By all accounts, the stellar performances by Ashley MacLeod, Paddy Kelly and Gabrielle Campbell and Les Musiciens Celtiques made for a magical evening of Scottish, Irish and French music and song. The audience at the packed-hall event showed their appreciation by raising an impressive $1,400… monies that will help sponsor a Celtic Fair at the Glengarry Pioneer Museum this July to showcase Celtic culture from around the world.

Coulda, Shoulda

Back in December, I spent a good while talking with Sherrill Trottier’s older sister, Shelia (née Ferguson) Kippen, who now lives in Ottawa. It was a free-range discussion covering many aspects of her childhood as the daughter of a general merchant in the small hamlet of Dunvegan. As I have mentioned in earlier columns, Shelia and Sherrill’s father and mother owned M.C. Ferguson’s, a general store at the corner of Alice Street and Dunvegan Road. Martin Ferguson, her father, was a man of many talents. For example, as a hobby, started repairing violins. After 15 years of repairing the instruments, he bought a bought an instruction book on their construction, he taught himself to make them from scratch.

He also had a keen interest in local history. In fact, in 1962, Martin was one of the founding members of the Glengarry Pioneer Museum, together with his sister Christena (the first curator) and ten others. Shelia recalls that her father was convinced that, from the outset, the Museum should preserve another key structure in the hamlet: the old Angus McIntosh General Store on the northeast corner of the Dunvegan crossroads, directly across from the Star Inn. A native of the Dalkeith area, Angus started his working life in 1851 as a teacher. However, the young man was a born entrepreneur, and three years later, he and a partner set up shop in Laggan.

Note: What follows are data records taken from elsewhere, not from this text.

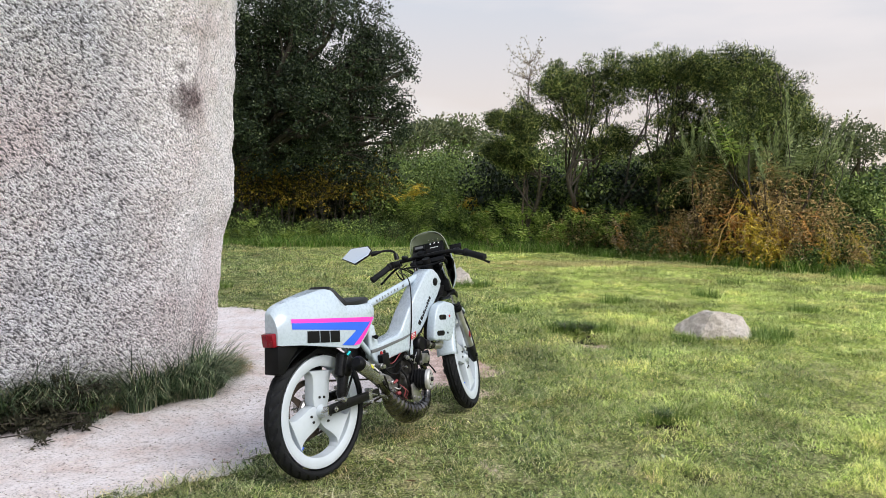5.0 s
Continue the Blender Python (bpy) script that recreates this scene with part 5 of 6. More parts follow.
def bush(name, label, seed, r, h, leaf, per, count, clump, material, up=0.4):
    """A round low shrub: short stems and a crown of leaf clumps with a ragged outline."""
    rng = np.random.default_rng(seed)
    base = thing(name, label, "bush", "thicket along the meadow")
    lobes = [(rng.uniform(-0.5, 0.5) * r, rng.uniform(-0.5, 0.5) * r, h * rng.uniform(0.3, 0.75), r * rng.uniform(0.4, 0.7), r * rng.uniform(0.4, 0.7), h * rng.uniform(0.25, 0.42)) for _ in range(7)]
    lobes.append((0, 0, h * 0.3, r * 0.9, r * 0.9, h * 0.35))
    cl = shell_clumps(rng, lobes, count, clump, 0.35)
    v, f = clump_leaves(rng, cl, per, leaf[0], leaf[1], up)
    v[:, 2] = np.maximum(v[:, 2], 0.01)
    wood = []
    for _ in range(9):
        tip = np.array(lobes[rng.integers(0, 7)][:3]) + rng.normal(0, 0.15, 3)
        wood.append(limb(rng, rng.normal(0, 0.1, 3) * [1, 1, 0], tip, 0.014, 0.004, 0.3, 6, 4)[0])
    wv, wf = gather(wood)
    tagged(child("brushwood", mesh_from("brushwood", wv, wf, M_BARK, True), base), kind="stuff")
    child("foliage", mesh_from("foliage", v, f, material), base)
    return base


def frond(rng, root, heading, length, rise_angle, droop):
    """One bracken frond: an arching stalk with paired, tapering leaflets."""
    n = 20
    pts, ang, p = [], rise_angle, np.array(root, float)
    h = np.array([math.cos(heading), math.sin(heading), 0])
    for i in range(n + 1):
        pts.append(p.copy())
        d = h * math.cos(ang) + np.array([0, 0, math.sin(ang)])
        p = p + d * length / n
        ang -= droop / n * (0.4 + 1.6 * i / n)
    pts = np.array(pts)
    side = np.array([-h[1], h[0], 0])
    c, ax, sd = [], [], []
    for i in range(6, n + 1):
        s = (i - 6) / (n - 6)
        w = length * 0.27 * (1 - s) ** 0.8 * min(1, 0.45 + s * 3) + 0.015
        t = unit(pts[min(i + 1, n)] - pts[i - 1])
        for q in (-1, 1):
            dirv = unit(side * q + t * 0.45 + np.array([0, 0, -0.18]) + rng.normal(0, 0.24, 3))
            c.append(pts[i] + dirv * w * 0.5)
            ax.append(dirv * w * 0.5)
            sd.append(unit(np.cross(dirv, np.cross(side, t))) * min(0.016, w * 0.11) * rng.uniform(0.8, 1.3))
    v, f = leaf_quads(np.array(c), np.array(ax), np.array(sd))
    tv, tf = tube(pts[::2], np.linspace(0.007, 0.0015, len(pts[::2])), 3)
    return (v, f), (tv, tf)


def fern(name, label, seed, fronds, length, material, droop=1.6, spreadout=0.9, group="bracken on the bank"):
    rng = np.random.default_rng(seed)
    base = thing(name, label, "fern", group)
    leaves, stalks = [], []
    for i in range(fronds):
        a = rng.uniform(0, 2 * math.pi)
        l, st = frond(rng, rng.normal(0, 0.07, 3) * [1, 1, 0], a, length * rng.uniform(0.7, 1.15), rng.uniform(0.9, 1.45) if spreadout > 0.5 else rng.uniform(1.2, 1.5), droop * rng.uniform(0.6, 1.2))
        leaves.append(l)
        stalks.append(st)
    v, f = gather(leaves + stalks)
    tagged(child("foliage", mesh_from("foliage", v, f, material), base), kind="stuff")
    return base


def stand_of_stalks(name, label, seed, count, size, height, material, lean=0.35, group="dead growth on the bank"):
    """Thin bent dead stems rising from one patch, with a few side twigs."""
    rng = np.random.default_rng(seed)
    base = thing(name, label, "dead stalks", group)
    out = []
    for _ in range(count):
        r = np.array([rng.uniform(-1, 1) * size[0], rng.uniform(-1, 1) * size[1], 0])
        tip = r + np.array([rng.normal(0, lean), rng.normal(0, lean), 1.0]) * height * rng.uniform(0.4, 1.1)
        tv, pts = limb(rng, r, tip, 0.009, 0.003, 0.35, 6, 3)
        out.append(tv)
        for _ in range(3):
            q = pts[rng.integers(2, 6)]
            out.append(limb(rng, q, q + rng.normal(0, 0.22, 3) * height * 0.6 + [0, 0, 0.05], 0.005, 0.0015, 0.4, 4, 3)[0])
    v, f = gather(out)
    tagged(child("brushwood", mesh_from("brushwood", v, f, material), base), kind="stuff")
    return base


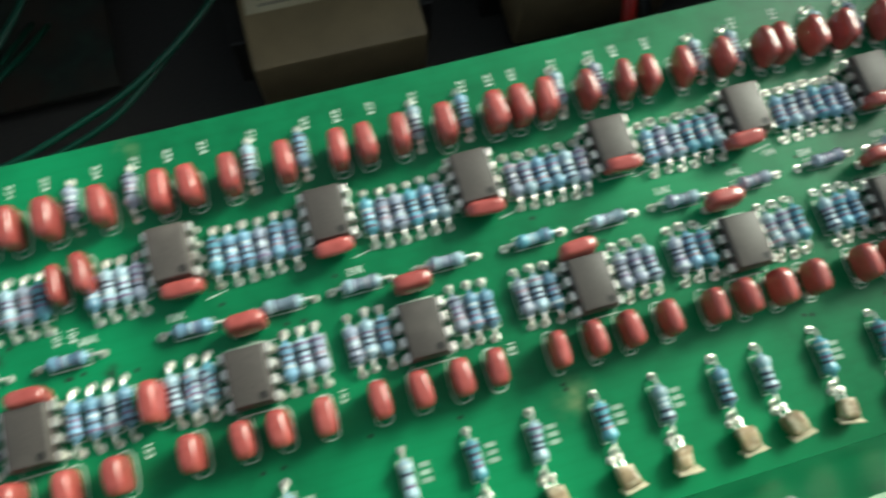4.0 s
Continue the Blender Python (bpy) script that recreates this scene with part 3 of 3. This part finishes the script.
# ---- first row of chips, the resistors between them and the capacitors across them ----
CHIPS = (2.2, 37.7, 63.3, 88.6, 113.6, 138.8, 164.2, 189.6)
for x in CHIPS:
    dip_chip(x, 12.4)
for x, y in ((0.8, 7.4), (38.7, 6.5), (63.2, 7.1), (89.0, 7.4), (113.8, 8.6), (136.3, 7.6), (163.5, 8.3), (190.9, 8.2)):
    film_capacitor(x, y, 0, 3.0, 6.6, 4.8, (12, 0), label="brick-red film capacitor leaning against a chip", ink=False)
    INK_LINES.append((x + 2.5, y - 2.3, x + 6.0, y - 1.6))
for x in CHIPS[1:-1]:
    for i in range(6):
        resistor(x + 6.6 + 2.52 * i, 10.6 + rnd.uniform(-0.25, 0.25), 90)
for i in range(4):
    resistor(195.4 + 2.05 * i, 11.8, 90)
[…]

Just a few years later, in 1857, he moved to Dunvegan and went into business there. It’s believed that the first building that housed his general store was the log structure that later became the Star Inn. He then built the wood frame store across the road and proudly erected a sign on the roof of the porch that read simply “A. McIntosh.” There, for the next 39 years, his business flourished… right up to his death in January of 1897.

As far as I can determine, Duncan Kenneth MacLeod from the 8th of Kenyon purchased the store from Angus McIntosh’s estate, which he ran with great success for the next 41 years. It’s interesting to note that photos of both versions of the store appeared in the Kenyon Bicentennial Calendar. The only real difference between the two views was the shop’s name and the small sign outside the MacLeod store advertising the availability of a public telephone. In 1938, D.K. MacLeod retired and sold the business to Russell Craig of Summerstown.

I’m not sure how long Mr. Craig was in business in Dunvegan, but I believe that the store had closed its doors by the sometime in the 1960s. Martin Ferguson was convinced that the new museum should buy the building (which still had all its original retail shelving) and use it to depict life in a “General Store” circa 1875. Unfortunately, he was unable to convince enough of his fellow committee members and the opportunity was lost forever. The store was gutted and converted into a private home — although for a period in the late 1970s and 1980s, it did house Yvon Leblanc’s barbershop.

I was heartbroken when I heard this tale. Martin Ferguson’s vision would not only have preserved a unique period of history that is forever gone, it would also have given the Museum a crowd-generating attraction that would have rivaled Upper Canada Village’s.